Ma perché dei 139 articoli che compongono la Costituzione repubblicana, il più controverso fu proprio il primo? Intorno all’articolo 1 si misurarono, difatti, le migliori menti politiche e alcuni valenti giuristi dell’epoca. La discussione continuò in sede plenaria fino a giungere alla sintesi che ancora oggi divide e lascia insoddisfatta una parte della cultura politica italiana. Oggi, per di più, l’articolo 1 è diventato involontariamente ironico: il lavoro, che in Italia purtroppo manca a una buona parte dei cittadini, continua stranamente ad essere la misura della dignità di una persona. Il giudice Giovanni Falcone, in un’intervista pochi anni prima di morire, affermò addirittura (senza riferimento concreto alla Costituzione), che “l’essenza della dignità umana” sta nel compiere “fino in fondo il proprio dovere, costi quel che costi”. Si riferiva al suo lavoro, appunto, di giudice. La sua può sembrare un’affermazione forte, ma riflettendo sul fatto che Falcone era giurista e conosceva benissimo la Costituzione, forse arrivò a questo pensiero, magari inconsciamente, partendo da quello che è il principio fondamentale della Costituzione. Se poi si considera che purtroppo esiste una parte importante della classe politica del Paese che al lavoro preferisce il vitalizio, la sinecura, la poltrona, la tangente e il malaffare, il pensiero profondo di Falcone suscita un amaro sorriso.
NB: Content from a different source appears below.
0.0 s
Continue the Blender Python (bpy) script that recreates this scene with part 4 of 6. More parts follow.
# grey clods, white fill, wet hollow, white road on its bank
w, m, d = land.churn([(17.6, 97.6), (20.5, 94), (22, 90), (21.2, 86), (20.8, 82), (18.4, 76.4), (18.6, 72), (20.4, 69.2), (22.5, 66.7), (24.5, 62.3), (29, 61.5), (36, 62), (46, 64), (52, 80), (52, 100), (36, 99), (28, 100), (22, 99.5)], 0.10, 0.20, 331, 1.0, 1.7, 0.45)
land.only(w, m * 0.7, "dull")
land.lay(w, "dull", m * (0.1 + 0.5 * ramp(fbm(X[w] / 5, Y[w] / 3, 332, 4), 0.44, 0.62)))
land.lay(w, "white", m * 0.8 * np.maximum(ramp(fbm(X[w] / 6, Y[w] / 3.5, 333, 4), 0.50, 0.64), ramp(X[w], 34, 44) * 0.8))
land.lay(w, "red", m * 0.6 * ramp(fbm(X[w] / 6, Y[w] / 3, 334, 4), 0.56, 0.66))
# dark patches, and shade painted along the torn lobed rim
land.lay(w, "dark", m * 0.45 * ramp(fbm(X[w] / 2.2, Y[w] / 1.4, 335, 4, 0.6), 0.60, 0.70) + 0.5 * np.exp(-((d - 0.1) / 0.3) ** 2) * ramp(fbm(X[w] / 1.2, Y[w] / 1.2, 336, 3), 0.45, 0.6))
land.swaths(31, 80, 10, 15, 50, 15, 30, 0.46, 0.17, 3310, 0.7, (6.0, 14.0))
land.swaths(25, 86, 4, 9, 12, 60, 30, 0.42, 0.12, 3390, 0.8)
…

Nell’ultimo film di Sorrentino (Loro), si può notare una scena emblematica che descrive al meglio l’Italia: in un incrocio di Roma un gruppo di escort si avvia sul lungotevere per raggiungere una festa di politici. Improvvisamente un autista di un camioncino tenta invano di scansare un topo: il camioncino a quel punto sbanda e si schianta contro il ponte. Il lavoratore, si intuisce dalla scena, muore sul colpo. Le escort e i politici osservano l’incidente e restano a bocca aperta. Questa è sicuramente una metafora. Ma cosa vuole dirci il regista? Che gli italiani sono ambigui, strani. Da una parte vi sono quelli che preferiscono la furbizia all’onestà, la mazzetta al diritto, i santi in paradiso alla meritocrazia. E dall’altra parte vi sono gli italiani che sacrificano tutto pur di fare il proprio dovere, mantenere una famiglia e sbarcare il lunario. Appunto, “costi quel che costi”.